State’s Salad Days Help Rich, Few Others Figures Show That Growth Is Filling The Coffers Of The Upper Crust; The Rest Aren’t Even Treading Water
Idaho’s expanding economy has been the envy of most other states for a decade, and of most of its own residents, for that matter.
That’s because the financial advantages being created by Idaho’s dramatic growth in jobs and personal income are largely going to the state’s wealthiest inhabitants.
The result is a widening gap between Idaho’s economic captains and their soldiers.
“We are constantly trying to find ways to get higher-income jobs into Idaho,” Gov. Phil Batt said, acknowledging the imbalance. “But it’s a slow process.”
Based on State Tax Commission figures, the average annual income of the middle 60 percent of Idaho workers - over 250,000 - rose just under 18 percent between 1990 and 1995, the most recent statistics available. The average increased from $19,400 to nearly $22,900.
Over the same five years, the top 20 percent of taxpayers saw their average annual income soar more than 44 percent - from just over $60,000 to $87,000.
“This rapid growth in Idaho has probably favored high-income people more,” Boise State University economics professor Charles Skoro said. “But just about everything that happens tends to favor high-income people because they’re able to insulate themselves, where people farther down the income scale can’t.”
Diversification of the state economy and the rising prominence of high technology have only further concentrated the wealth in a minority of hands. The richest 20 percent of taxpayers accounted for 45.4 percent of the adjusted gross income reported in 1990. By 1995, that rose to 53.6 percent.
At the same time, that middle 60 percent saw its share decline from 42.7 percent to 41.5 percent.

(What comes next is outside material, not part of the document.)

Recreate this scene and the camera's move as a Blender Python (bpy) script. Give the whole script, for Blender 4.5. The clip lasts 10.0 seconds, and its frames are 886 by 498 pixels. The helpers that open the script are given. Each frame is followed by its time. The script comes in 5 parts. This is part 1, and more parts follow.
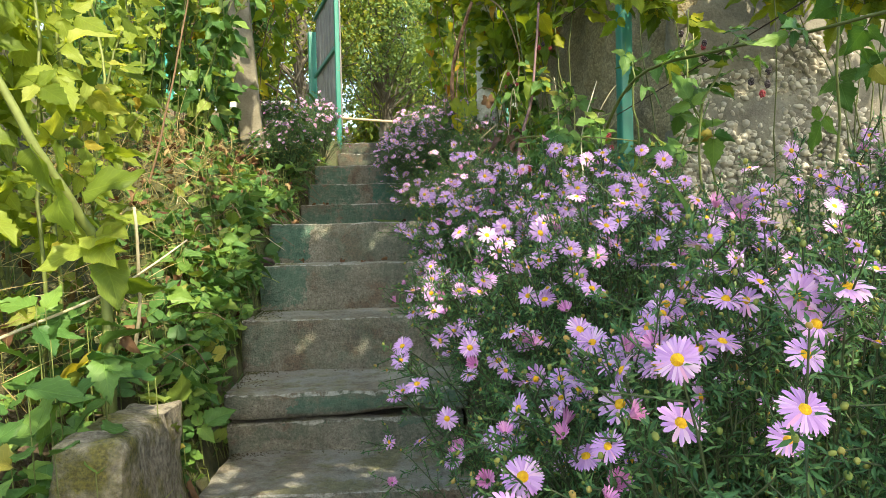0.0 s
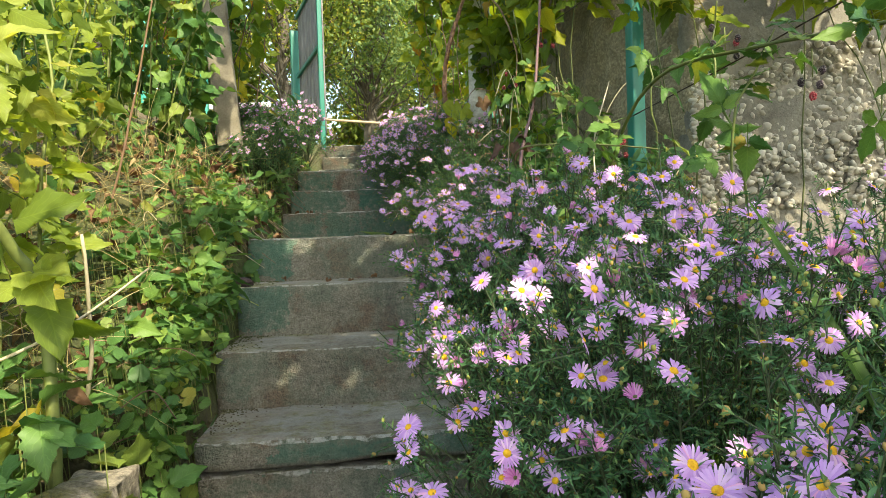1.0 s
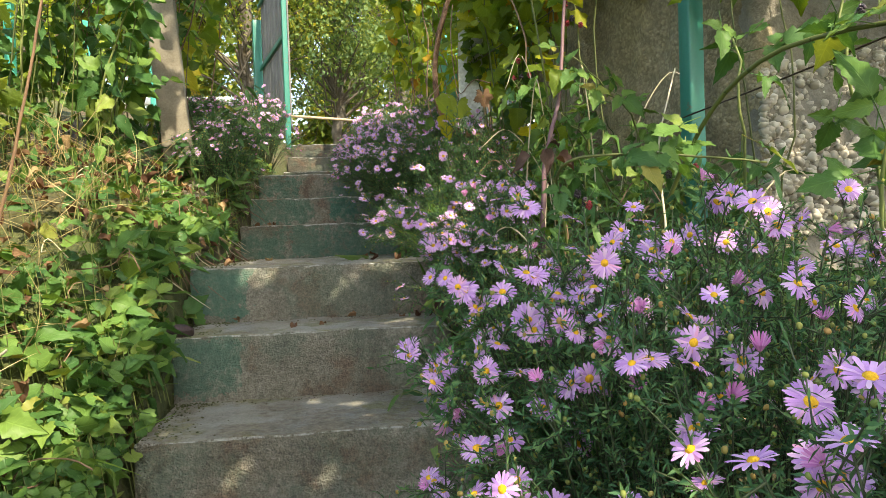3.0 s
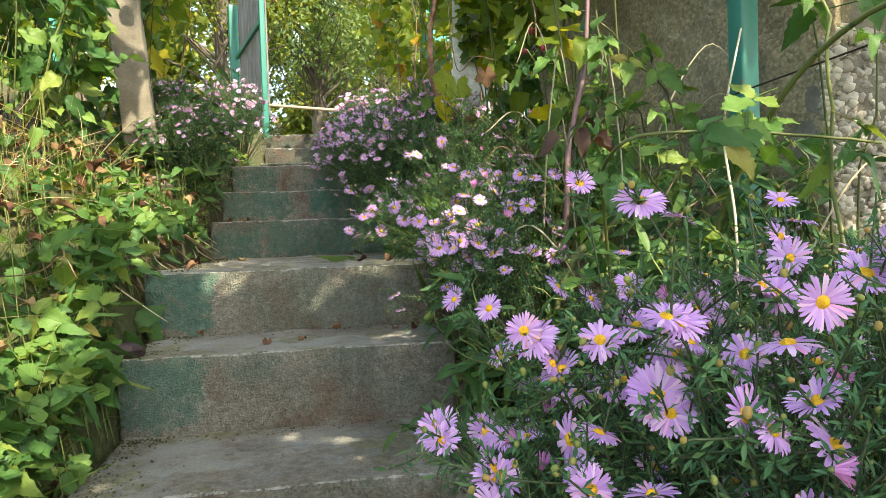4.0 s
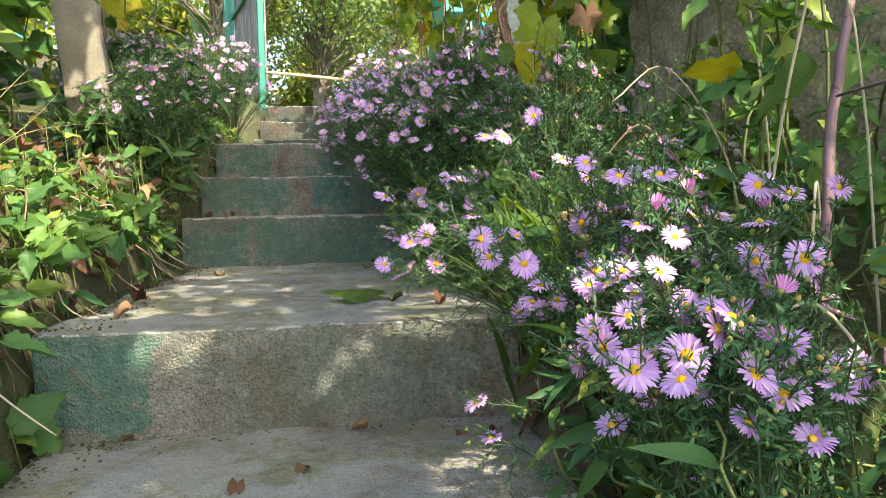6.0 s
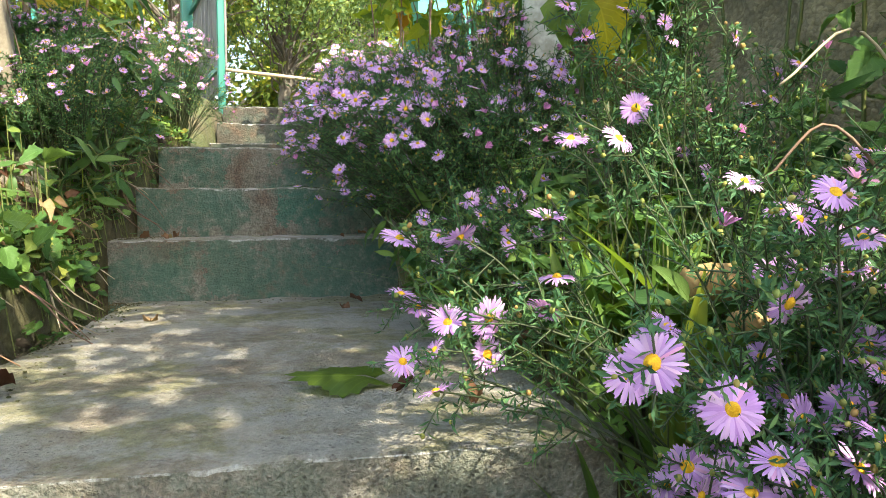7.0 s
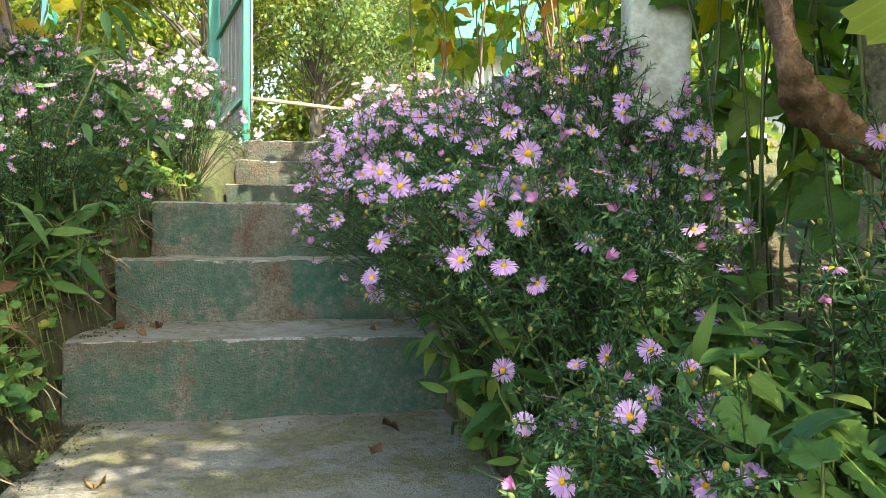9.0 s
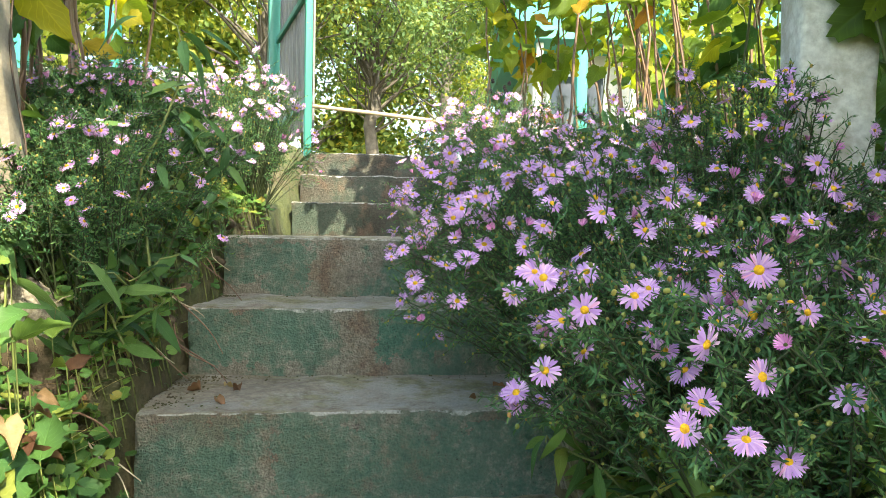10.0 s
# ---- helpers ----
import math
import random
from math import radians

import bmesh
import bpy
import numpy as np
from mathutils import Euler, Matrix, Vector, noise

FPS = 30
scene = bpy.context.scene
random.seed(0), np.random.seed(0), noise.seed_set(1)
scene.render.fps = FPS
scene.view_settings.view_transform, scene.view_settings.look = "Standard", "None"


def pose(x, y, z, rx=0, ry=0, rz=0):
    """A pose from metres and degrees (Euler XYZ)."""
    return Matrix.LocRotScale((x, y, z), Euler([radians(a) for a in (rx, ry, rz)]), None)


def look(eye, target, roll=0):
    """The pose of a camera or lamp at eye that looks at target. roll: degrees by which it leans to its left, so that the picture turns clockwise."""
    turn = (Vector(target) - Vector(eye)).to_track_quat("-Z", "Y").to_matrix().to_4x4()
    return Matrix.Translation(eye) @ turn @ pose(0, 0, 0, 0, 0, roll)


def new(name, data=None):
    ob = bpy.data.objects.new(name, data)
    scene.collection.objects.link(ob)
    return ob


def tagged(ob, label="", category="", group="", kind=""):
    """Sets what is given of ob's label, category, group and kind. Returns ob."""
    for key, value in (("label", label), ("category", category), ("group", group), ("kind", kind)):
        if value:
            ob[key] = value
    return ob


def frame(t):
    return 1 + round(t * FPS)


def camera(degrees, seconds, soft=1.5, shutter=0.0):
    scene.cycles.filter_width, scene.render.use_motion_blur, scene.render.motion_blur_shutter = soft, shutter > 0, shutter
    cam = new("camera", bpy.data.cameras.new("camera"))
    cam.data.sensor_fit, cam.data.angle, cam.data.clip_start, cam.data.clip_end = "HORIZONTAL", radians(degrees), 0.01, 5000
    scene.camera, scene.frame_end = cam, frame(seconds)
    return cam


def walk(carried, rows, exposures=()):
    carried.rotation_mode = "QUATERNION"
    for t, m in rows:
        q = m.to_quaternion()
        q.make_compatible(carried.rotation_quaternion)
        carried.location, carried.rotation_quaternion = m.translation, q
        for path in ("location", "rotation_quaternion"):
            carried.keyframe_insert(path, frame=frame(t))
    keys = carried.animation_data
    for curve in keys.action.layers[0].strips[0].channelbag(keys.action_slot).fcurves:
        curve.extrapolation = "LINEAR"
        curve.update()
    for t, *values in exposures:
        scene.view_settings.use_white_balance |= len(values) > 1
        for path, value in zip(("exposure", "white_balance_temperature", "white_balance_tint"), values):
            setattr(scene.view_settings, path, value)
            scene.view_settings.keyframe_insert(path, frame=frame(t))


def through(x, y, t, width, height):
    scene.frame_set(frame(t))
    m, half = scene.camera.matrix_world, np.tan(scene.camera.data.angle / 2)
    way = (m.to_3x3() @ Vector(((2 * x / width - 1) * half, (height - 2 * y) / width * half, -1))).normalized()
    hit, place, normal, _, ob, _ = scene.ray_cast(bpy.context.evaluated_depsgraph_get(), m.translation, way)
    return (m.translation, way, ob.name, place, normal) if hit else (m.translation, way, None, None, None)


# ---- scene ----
cam = camera(64.46, 10.0, 0.75)
# seconds, eye x y z, yaw, pitch, lean to the right
ROWS = [
    (0, -0.273, 0.118, 0.582, -2.83, -0.15, 1.41),
    (0.5, -0.280, 0.234, 0.624, -3.57, -0.26, 1.66),
    (1, -0.297, 0.371, 0.650, -4.02, -0.26, 2.00),
    (1.5, -0.305, 0.507, 0.683, -4.35, -0.30, 2.28),
    (2, -0.308, 0.631, 0.728, -4.69, -0.43, 2.51),
    (3.5, -0.357, 1.160, 0.770, -7.66, -0.74, 1.96),
    (4, -0.359, 1.316, 0.781, -8.19, -1.10, 2.10),
    (4.5, -0.371, 1.486, 0.800, -8.31, -1.72, 2.10),
    (5, -0.378, 1.694, 0.832, -7.71, -2.56, 1.84),
    (5.5, -0.389, 1.897, 0.872, -7.46, -3.03, 1.42),
    (7, -0.423, 2.671, 0.938, -11.08, -2.41, 0.50),
    (7.5, -0.398, 2.832, 1.008, -12.04, -1.58, 0.38),
    (8, -0.382, 2.969, 1.056, -12.04, -1.07, 0.24),
    (8.5, -0.385, 3.107, 1.089, -10.60, -0.71, -0.07),
    (9, -0.399, 3.211, 1.106, -8.70, -0.66, -0.31),
    (9.5, -0.445, 3.307, 1.162, -6.63, -0.82, -0.71),
    (10, -0.508, 3.429, 1.238, -4.92, -1.08, -0.97),
]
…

The disparity is aggravated by inflation. According to First Security Bank, the cost of living nationally rose 19 percent from 1990 through 1995; in Boise, inflation during that period was more than 24 percent.
In either case, it was more than enough to wipe out the average income increase for the heart of Idaho’s workers, while those at the top of the income scale covered rising prices with plenty to spare.
“Everything looks rosy,” Salvation Army Capt. Tom Petersen said. “But when you scratch the surface, you have the same problems you have in east L.A.”
Although Idaho has been ranking at or near the top in nonfarm job growth, the bulk of the new jobs - 120,000 since the decade began - has been in the typically lower-paying service sector. In fact, 100,000 of those jobs were in services, notwithstanding the dramatic growth in the high-tech sector.
Worse, fully 9 percent of the labor force is holding down only part-time work.
“Even though the employment may look really good, the amount of money that those people are making - and they’re working two and three jobs sometimes - isn’t getting them out of poverty,” said Ken Hagley of Kamiah, chairman of the board of the Idaho Hunger Action Council.
The council, which provides food to low-income households through gleaning and other programs, was helping about 280 families in 1990, Hagley said. Today, the caseload has hit 1,500 and, “We could probably double that number if we had the capacity.
“There’s a greater demand than we can serve, and it’s growing,” Hagley said.
Of the necessities, housing may present the biggest problem. Costs have risen more than 40 percent in Boise since 1990 and that situation is being repeated in other growing areas of the state, creating a crisis in affordability.
“In this time of quote-unquote prosperity, the getting-the-job is there while they have no place to live,” Petersen said. “For the income in this area, I consider the rents to be way out of line. It’s almost gouging.”
Skoro said the increasing role of technology in the economy is a major reason for the widening gap between the haves and have-nots. It provides some good-paying jobs, but at a cost of an overall reduction in employment.
Batt welcomes the new, better-paying jobs, “but we also have to be concerned with the low-income workers, too.”
In addition to Commerce Department efforts to lure new jobs into Idaho, Batt initiated a multimillion-dollar fund, financed by business, to train workers in the specific skills potential new employers would need.
And he has a special task force looking into the problem of affordable housing, with an eye toward possible legislative action this winter.
The administration also has been working to improve conditions on Indian reservations and to beef up education and training opportunities for both the tribes and the state’s comparatively large Hispanic minority.
“All these things will pay dividends in having these folks eventually earn higher incomes,” Batt said.